> **INFORMATION SUPPLIED**:

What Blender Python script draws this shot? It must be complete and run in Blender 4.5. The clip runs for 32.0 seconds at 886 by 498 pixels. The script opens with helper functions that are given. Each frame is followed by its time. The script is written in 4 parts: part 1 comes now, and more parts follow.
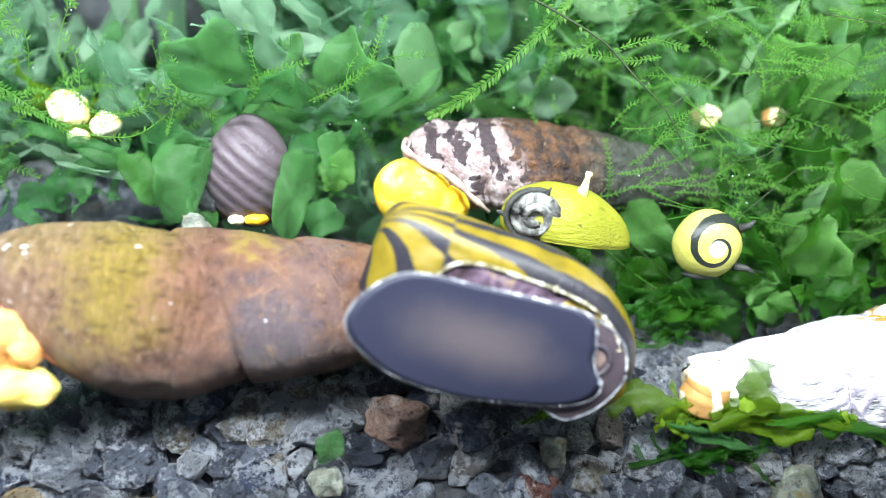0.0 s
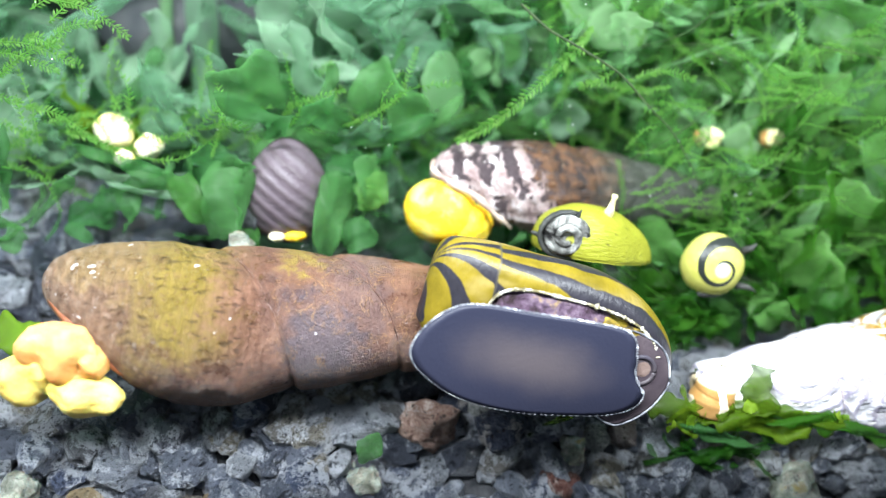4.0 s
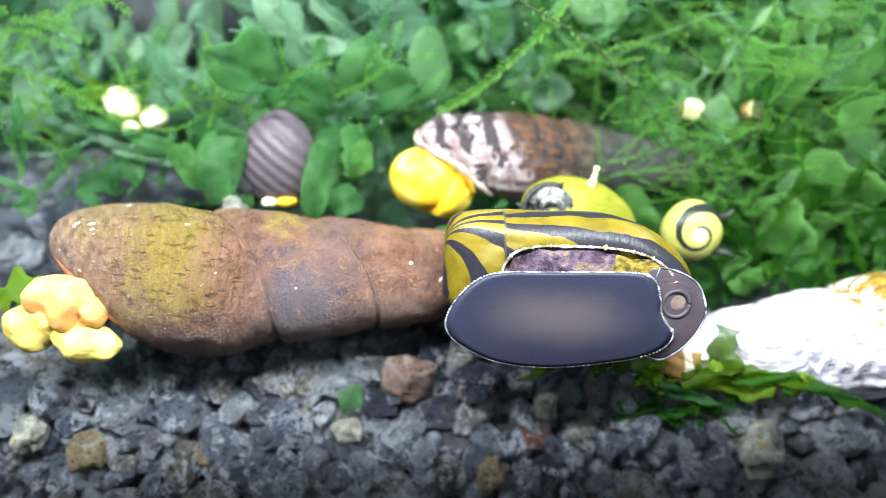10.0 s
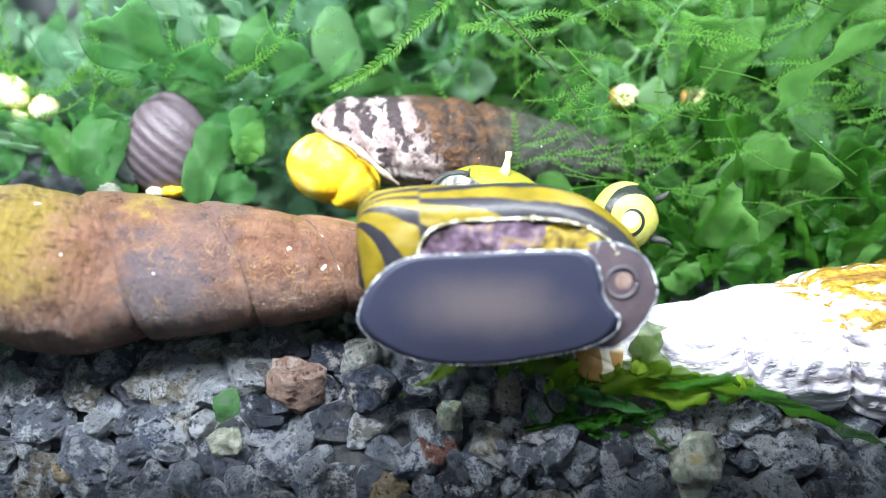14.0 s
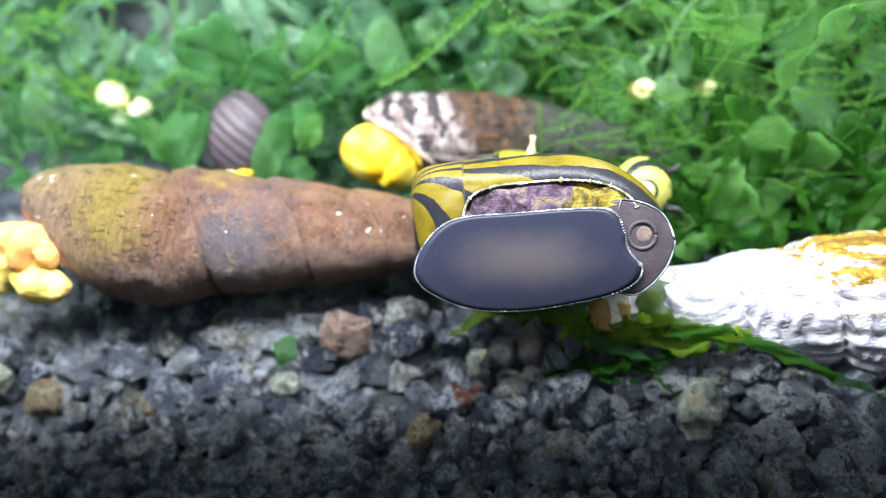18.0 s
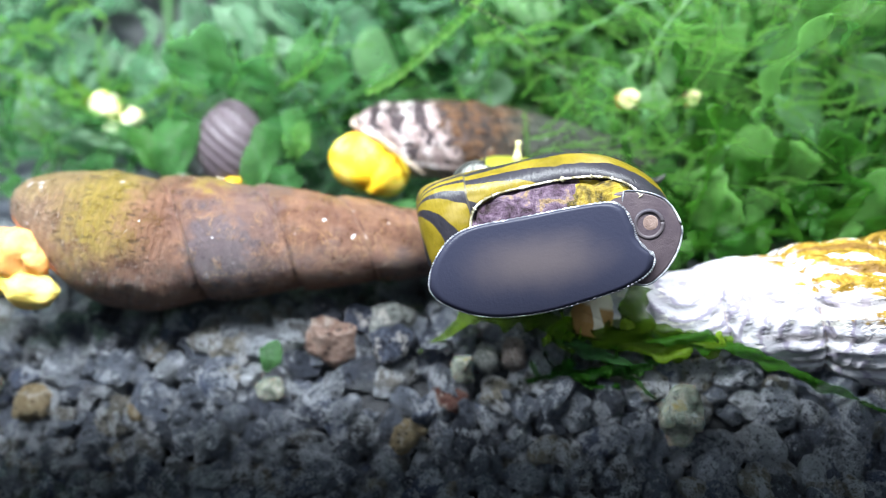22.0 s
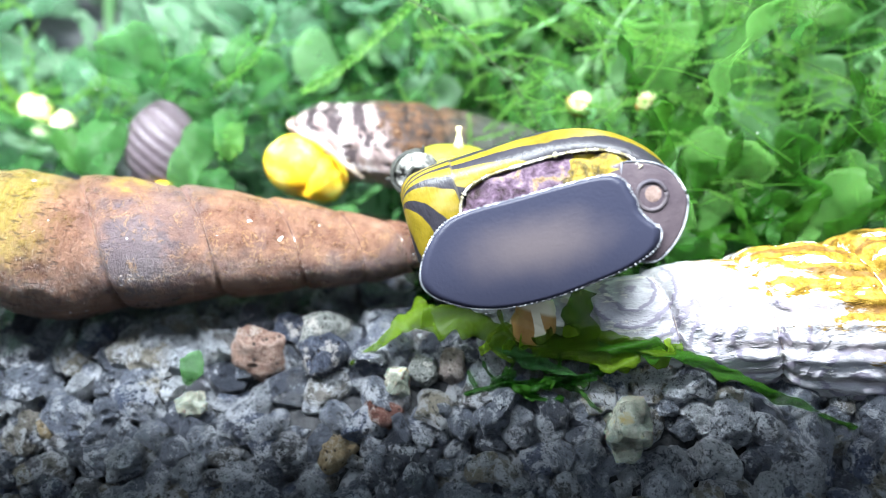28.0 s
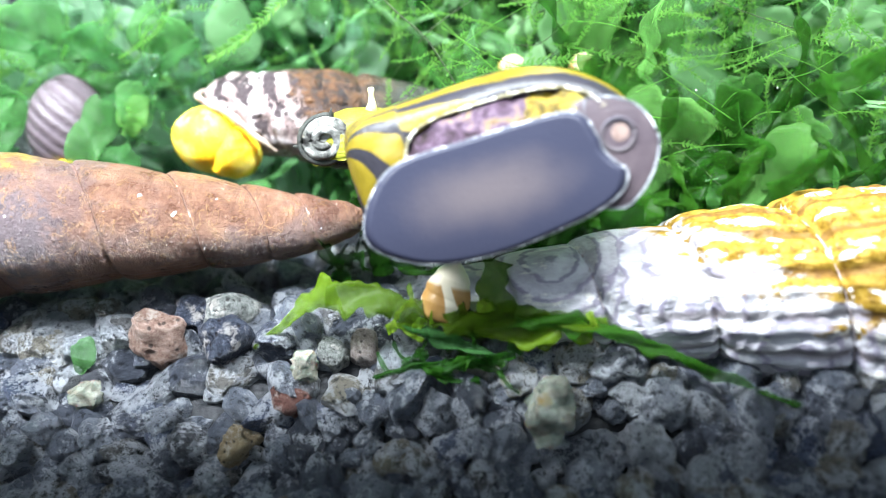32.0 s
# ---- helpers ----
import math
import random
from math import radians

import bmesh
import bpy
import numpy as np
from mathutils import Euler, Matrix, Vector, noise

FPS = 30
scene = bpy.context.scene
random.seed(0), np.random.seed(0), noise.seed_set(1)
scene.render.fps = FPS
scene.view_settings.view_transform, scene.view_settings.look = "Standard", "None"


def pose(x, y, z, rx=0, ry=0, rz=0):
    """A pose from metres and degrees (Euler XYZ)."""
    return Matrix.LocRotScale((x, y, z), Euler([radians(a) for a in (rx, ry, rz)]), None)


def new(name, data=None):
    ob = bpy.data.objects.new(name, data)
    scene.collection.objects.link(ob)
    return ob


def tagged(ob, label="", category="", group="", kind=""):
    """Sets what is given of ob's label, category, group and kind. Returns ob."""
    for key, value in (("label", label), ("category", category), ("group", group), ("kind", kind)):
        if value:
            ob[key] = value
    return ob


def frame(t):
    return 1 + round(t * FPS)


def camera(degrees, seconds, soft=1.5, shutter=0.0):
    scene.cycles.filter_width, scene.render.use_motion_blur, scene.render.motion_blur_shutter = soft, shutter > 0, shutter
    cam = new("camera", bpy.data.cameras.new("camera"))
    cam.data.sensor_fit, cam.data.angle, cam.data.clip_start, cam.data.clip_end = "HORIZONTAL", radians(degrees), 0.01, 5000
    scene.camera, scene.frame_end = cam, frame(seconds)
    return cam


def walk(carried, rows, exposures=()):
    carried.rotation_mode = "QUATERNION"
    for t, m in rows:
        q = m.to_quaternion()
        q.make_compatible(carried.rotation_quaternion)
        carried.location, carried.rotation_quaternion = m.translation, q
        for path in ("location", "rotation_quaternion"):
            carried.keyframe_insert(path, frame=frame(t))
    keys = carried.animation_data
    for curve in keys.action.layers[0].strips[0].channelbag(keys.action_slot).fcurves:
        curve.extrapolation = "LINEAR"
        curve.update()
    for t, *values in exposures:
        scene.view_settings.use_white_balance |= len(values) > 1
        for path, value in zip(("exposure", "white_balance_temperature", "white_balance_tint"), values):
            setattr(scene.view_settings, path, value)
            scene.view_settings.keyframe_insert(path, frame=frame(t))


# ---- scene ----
# One working unit is U metres; lengths below are in these units (about 9 mm).
U = 0.009
EYE, TILT = 2.0, -4.0
cam = camera(58.0, 32.0, soft=0.9)
cam.data.dof.use_dof = True
cam.data.dof.focus_distance = 9.4 * U
cam.data.dof.aperture_fstop = 10.5
ROWS = [
    (0.0, -0.6653, -1.6078, 0.7834, -3.244, -9.013, -0.236),
    (0.5, -0.6640, -1.5902, 0.8007, -3.290, -9.463, -0.328),
    (1.0, -0.6287, -1.6039, 0.7473, -3.275, -9.728, -0.375),
    (1.5, -0.4931, -1.5314, 0.7853, -2.475, -10.538, -0.165),
    (2.0, -0.5972, -1.5115, 0.7020, -3.252, -10.429, -0.275),
    (2.5, -0.4434, -1.5120, 0.6946, -2.412, -10.892, -0.145),
    (3.0, -0.5109, -1.3838, 0.7696, -2.955, -10.281, -0.287),
    (3.5, -1.3186, -2.1218, 1.1524, -4.624, -9.414, -0.377),
    (5.5, -1.1756, -2.3976, 1.2276, -4.470, -10.817, -0.192),
    (6.0, -1.0497, -2.4450, 1.2837, -3.964, -11.274, -0.088),
    (6.5, -1.0578, -2.4793, 1.2254, -3.900, -11.044, -0.120),
    (7.0, -0.9803, -2.4615, 1.1962, -3.426, -10.983, -0.030),
    (7.5, -0.9535, -2.4745, 1.1457, -3.357, -10.830, -0.114),
    (8.0, -0.8894, -2.4706, 1.1198, -3.032, -10.939, -0.095),
    (8.5, -0.8489, -2.4847, 1.0831, -2.825, -10.801, -0.082),
    (9.0, -0.7288, -2.5865, 1.0439, -2.503, -10.584, -0.091),
    (9.5, -0.6703, -2.9308, 1.0009, -2.162, -10.115, -0.229),
    (10.0, -0.5210, -2.9250, 0.9201, -1.577, -10.145, -0.178),
    (10.5, -0.4948, -2.8137, 0.8485, -1.369, -9.834, -0.255),
    (11.0, -0.1484, -2.9342, 0.5900, -0.805, -9.294, -0.177),
    (11.5, -0.1985, -3.0382, 0.6863, -0.580, -9.009, -0.341),
    (12.0, -0.2492, -3.1208, 0.7135, -0.619, -8.686, -0.415),
    (12.5, -0.1389, -3.0065, 0.6736, -0.544, -8.387, -0.415),
    (13.0, 0.1401, -2.8017, 0.6761, -0.578, -8.059, -0.714),
    (13.5, 1.3493, -1.8198, 0.2057, 0.694, -3.805, 0.156),
    (14.0, 1.0954, -1.9979, -0.1102, 0.140, -5.862, 0.188),
    (14.5, 1.1417, -2.1417, 0.0044, 0.757, -8.959, 0.716),
    (15.0, 0.8684, -2.3372, 0.2180, 1.965, -11.474, 0.718),
    (15.5, 1.1787, -2.6876, 0.0421, 3.175, -9.870, 1.071),
    (17.5, 1.3035, -3.5348, -0.6416, 4.373, -4.109, 0.441),
    (18.0, 1.7149, -3.4206, -0.9967, 5.519, -2.678, 0.495),
    (18.5, 1.5912, -3.3971, -0.9614, 5.744, -2.218, 0.447),
    (19.0, 1.6482, -3.1238, -0.9530, 6.038, -2.204, 0.534),
    (19.5, 1.6266, -2.8122, -0.8574, 5.700, -2.202, 0.612),
    (20.0, 1.6959, -2.7339, -0.8923, 5.866, -2.341, 0.661),
    (20.5, 1.6795, -3.1266, -0.9078, 5.176, -2.567, 0.580),
    (21.0, 1.7613, -3.1756, -0.9185, 5.506, -2.158, 0.560),
    (21.5, 1.8306, -3.4532, -1.0248, 5.237, -2.114, 0.430),
    (22.0, 1.9793, -3.4876, -1.0919, 5.795, -1.692, 0.379),
    (22.5, 1.9701, -3.5168, -1.1191, 5.893, -1.150, 0.336),
    (23.0, 1.9666, -3.4069, -1.1012, 5.680, -0.699, 0.251),
    (23.5, 2.0942, -3.1636, -1.1083, 5.624, -0.320, 0.376),
    (24.0, 2.1989, -2.9816, -1.1018, 5.338, 0.088, 0.302),
    (24.5, 2.2369, -3.0019, -1.1593, 5.502, 0.186, 0.278),
    (25.0, 2.2698, -2.9442, -1.1972, 5.377, 0.314, 0.290),
    (25.5, 2.2897, -2.9680, -1.2120, 5.074, 0.570, 0.310),
    (27.5, 2.5687, -2.9286, -1.4988, 4.834, 1.776, 0.268),
    (28.0, 2.6199, -2.7881, -1.5662, 5.089, 1.130, 0.309),
    (28.5, 2.8417, -2.6481, -1.8325, 5.409, 0.703, 0.593),
    (29.0, 2.7996, -2.7921, -1.7430, 5.624, 0.802, 0.702),
    (29.5, 2.8329, -2.7286, -1.6620, 6.213, 0.699, 0.771),
    (30.0, 2.8159, -2.8475, -1.6630, 5.998, 0.644, 0.832),
    (30.5, 2.8568, -2.7987, -1.6166, 6.256, 0.927, 0.764),
    (31.0, 3.0190, -2.5138, -1.8100, 6.526, 1.193, 0.805),
    (31.5, 3.2659, -2.4518, -1.7891, 6.768, 0.881, 1.058),
    (32.0, 3.7556, -1.8867, -1.9133, 6.019, 1.209, 1.550),
]
walk(cam, [(t, pose(0, 0, EYE * U, TILT) @ pose(U * x, U * y, U * z, 90 + pitch, roll, yaw)) for t, x, y, z, yaw, pitch, roll in ROWS],
     exposures=((0.0, 0.08), (2.0, 0.0), (11.0, 0.0), (12.0, 0.08), (13.0, 0.16), (14.0, 0.14), (15.0, 0.0), (15.5, 0.0), (18.0, 0.0), (20.5, 0.0), (24.0, 0.12), (25.5, 0.12), (27.5, 0.55), (28.0, 0.6), (29.0, 0.7), (30.0, 0.7), (31.0, 0.15), (32.0, 0.7)))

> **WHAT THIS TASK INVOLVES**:
Show every line that contains the word "kind".

> **RESULT**:
def tagged(ob, label="", category="", group="", kind=""):
    """Sets what is given of ob's label, category, group and kind. Returns ob."""
    for key, value in (("label", label), ("category", category), ("group", group), ("kind", kind)):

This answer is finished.